Mark Ramsay

Personal information
- Full name: Mark Ramsay
- Date of birth: 24 January 1986 (age 40)
- Place of birth: Dunfermline, Scotland
- Position: Midfielder

Youth career
- 1997–2003: Falkirk

Senior career*
- Years: Team / Apps / (Gls)
- 2003–2006: Falkirk / 3 / (0)
- 2006: → Berwick Rangers (loan) / 9 / (0)
- 2006–2007: Dundonald Bluebell
- 2007–2013: Cowdenbeath / 163 / (18)

= Mark Ramsay =

Scottish footballer

Mark Ramsay (born 24 January 1986) is a Scottish retired footballer.

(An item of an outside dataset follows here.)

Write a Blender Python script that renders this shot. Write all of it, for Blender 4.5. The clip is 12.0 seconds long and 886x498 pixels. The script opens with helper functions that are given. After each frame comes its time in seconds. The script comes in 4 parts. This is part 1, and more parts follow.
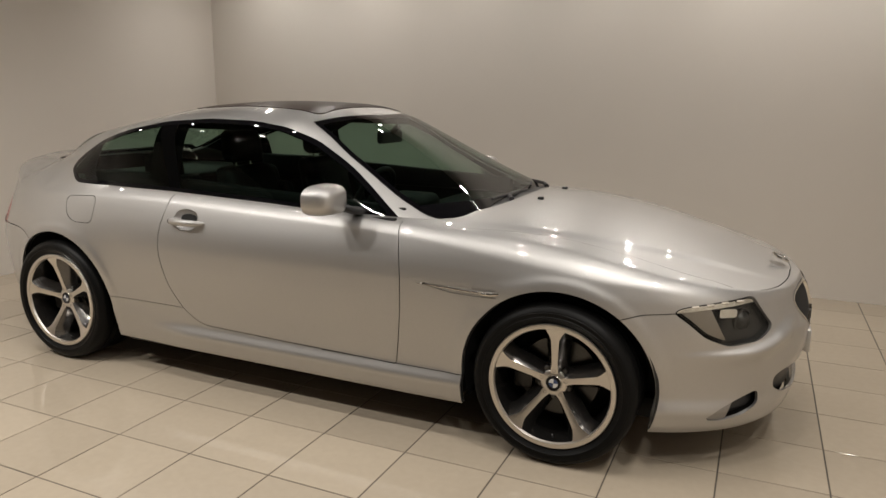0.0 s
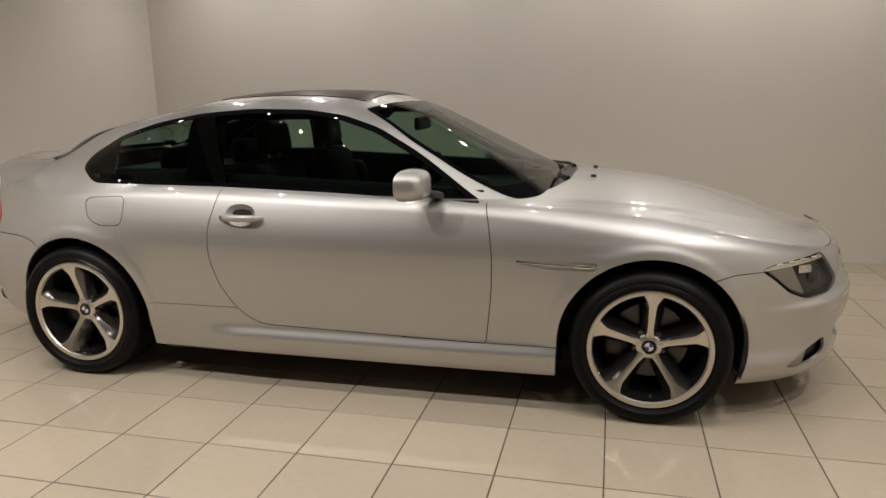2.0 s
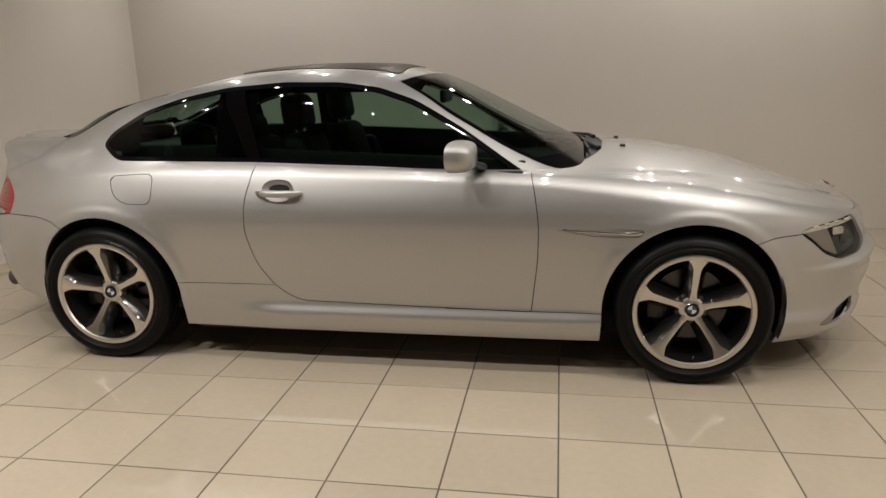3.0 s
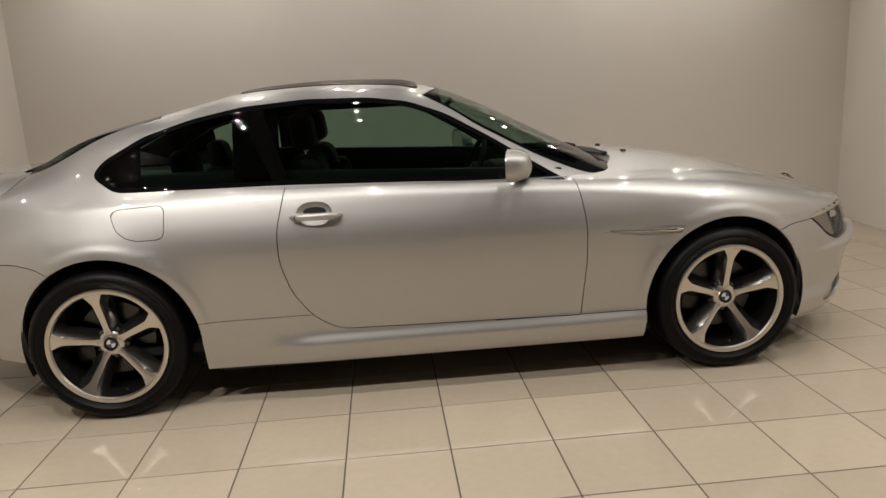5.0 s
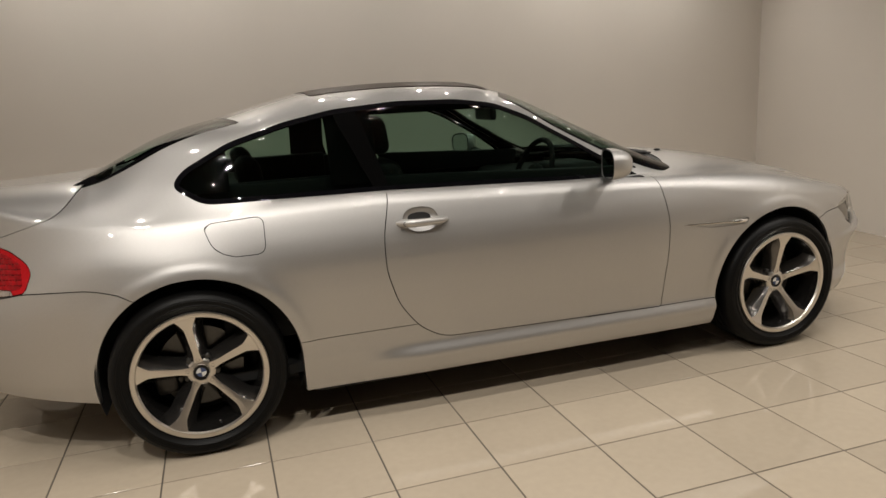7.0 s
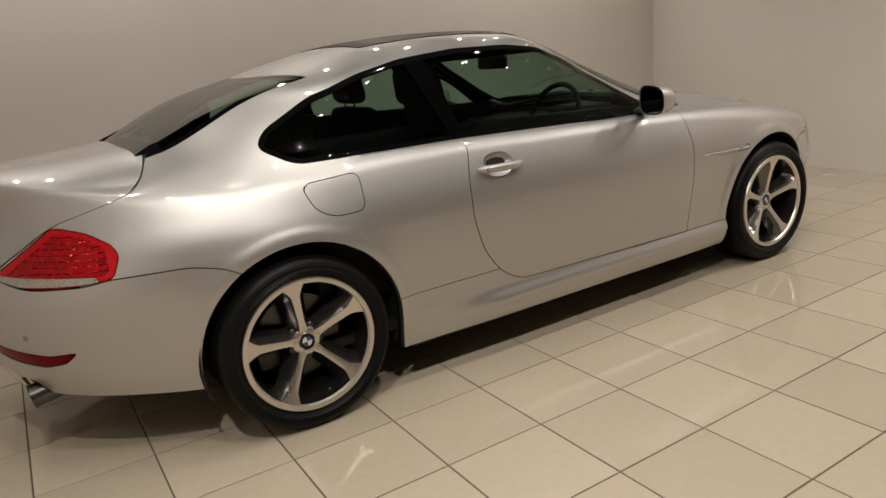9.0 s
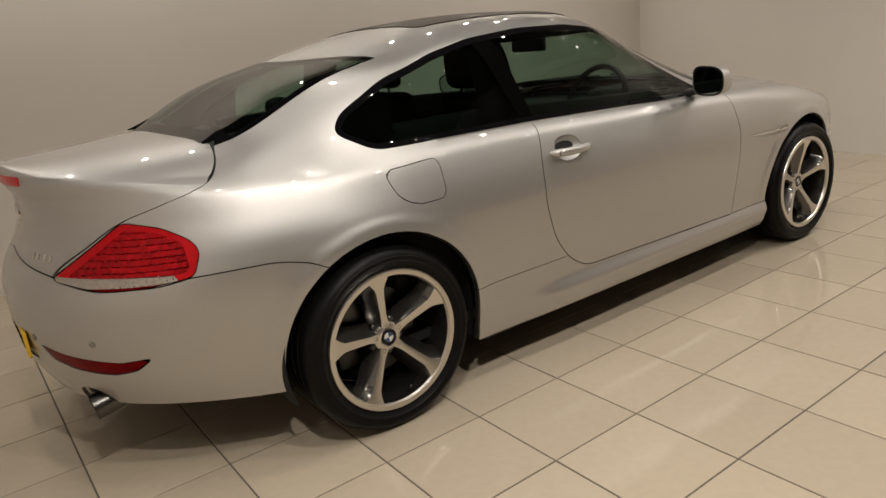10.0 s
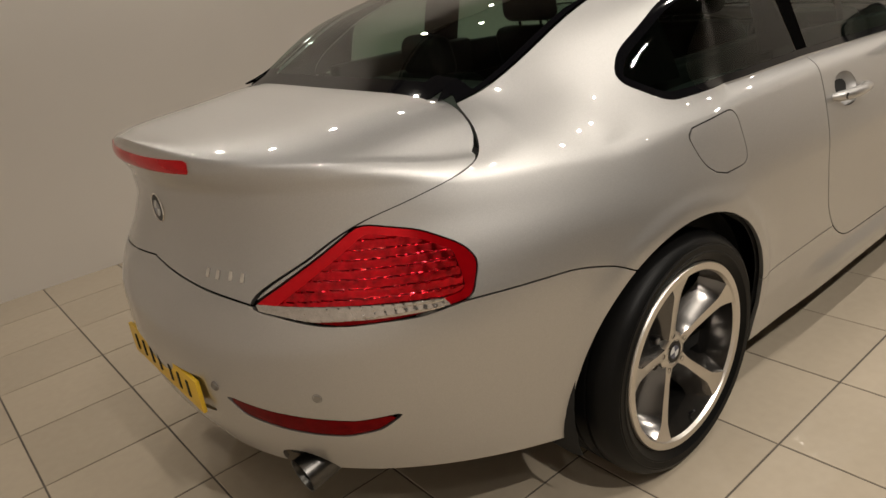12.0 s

Ramsay retired in 2013, having previously played for Falkirk, Berwick Rangers, Dundonald Bluebell and Cowdenbeath.

==Playing career==
Ramsay began his career with Falkirk in 1997. He made his first team debut during the 2004–05 season, making ten appearances in the club's First Division championship winning campaign. He signed a contract extension in June 2005 as the club prepared for their return to the Scottish Premier League.

In January 2006, Ramsay joined Berwick Rangers until the end of the season. He appeared in 9 league matches and 12 in all competitions, including a 1–0 win on aggregate against Stenhousemuir in the Second Division play-offs. Ramsay was released from his contract by Falkirk in May 2006. He then moved into junior football, signing for Dundonald Bluebell alongside Martin Grehan and Paul McQuade. He helped the club win the East Region Central Division of the Scottish Junior Football Association before joining Second Division club Cowdenbeath in November 2007. "Mark is a very good player," said manager Brian Welsh. "He has good pace with quick feet and will offer us something a bit different from the midfield." In August 2013, Ramsay retired from senior football.
Not known for his penalty prowess, he's continued the trend by missing a penalty at Humberg at the start of the 17/18 season for the mighty Primrose. As well as being a successful businessman, Mark has moved onto coaching youth football.